在20世纪20年代军阀割据的动荡时局中,与以往不同的是,各实力派纷纷公开介入国会政治,在国会中都有充分代表各自利益的政团,国会一度成为各种政治力量角逐的政治场所。其中以直系与国会各党派互动最为密切。虽然直系已是当时最大的政治势力,但是相对于反直力量并未取得绝对优势,而且直系内部也公开分裂为津保派与洛派。所以国会中亲直政团也是分裂的,并不拥有多数党派的优势。亲直国会也就失去了广泛的利益代表性,随着直系在第二次直奉战争中的失败,国会自然不再为各派所接受。

其次,政治环境不佳。财政危机与内战阴影始终是直系北京政府难以克服的困境。如财政危机竟然涉及国会日常办公经费的发放。1923年12月参议院曾就“金佛郎(法郎)案”通电全国,但由于“电报局无现款不予拍发,嗣经秘书长以私人名义借得一千数百元始将电报发出”。①[7]与此同时,直系虽然控制中央政权,但是就全国局势来说,东北的奉系和南方的国民党人,都是挑战直系统治的重要力量。事实上直系北京政府也一直在积极备战,对宪政实施较为忽视。
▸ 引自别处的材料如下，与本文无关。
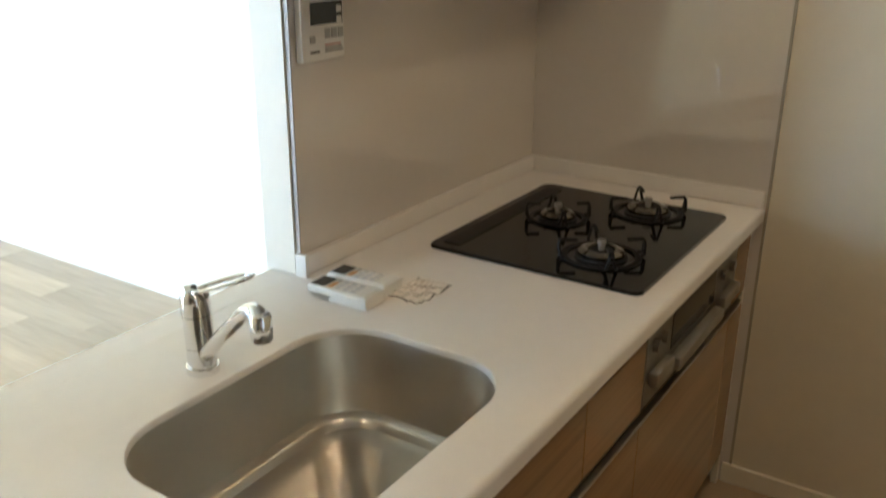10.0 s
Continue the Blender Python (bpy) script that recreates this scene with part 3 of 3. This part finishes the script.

虽然北京政府曾在1924年元旦正式颁布下届众议员改选令,规定各省众议院议员初选定于4月14日举行,复选于5月14日举行,蒙古、西藏、青海定于5月20日举行,但是事实上并未举行新的国会选举。

最后,受到第二次直奉战争结局的冲击。虽然1923年10月制宪完成后,国会由于派系之争,议事陷于停顿,但是如果没有1924年9月开始的第二次直奉战争,以及随后冯玉祥发动的北京政变导致直系中央政权的崩溃,这种现象毕竟只是暂时的。直系北京政府从其自身合法性考虑,一直是不放弃民国法统的。国会不仅在曹锟执政期间一直存在,并且发挥了一定的立法职能。到了1926年,复出的吴佩孚仍然坚持恢复1923年民国宪法的护宪主张。

因此,宪政最后的中断是北京政变与第二次直奉战争影响的结果,具有一定的偶然性。否则以直系一直坚持民国早期宪政制度的政治立场,新的宪政制度至少在形式上勉强维持下去的可能性是有的,中国过渡到初级或有限多元政治模式的可能性也是存在的。当然,以中国当时的综合条件,至多建立的还是一种威权政治形态,只不过政治民主化的程度应该超过袁世凯政府(1914年—1916年)与南京国民政府时期的威权统治。

[1]①《国会之失职》,《申报》1916年11月28日。

 

[2]②《敬告国会议员诸公》,《晨钟报》1917年1月10日。

 

[3]③公丕祥:《法制现代化的挑战》,武汉大学出版社,2006年,第317页。

 

[4]①谢振民:《中华民国立法史》,正中书局,1948年,第177页。

 

[5]②戴维·米勒、韦农·波格丹诺主编:《布莱克维尔政治学百科全书》,邓正来等译,中国政法大学出版社,2002年,第229—230页。

 

[6]③阎照祥:《英国政治制度史》,第341页。

 

[7]①临时会开会(仍请高代阁暨署外交总长署财政总长出席质问金佛郎案),1923年12月17日,“速记录”,《参议院公报》第三期第14册,第95页。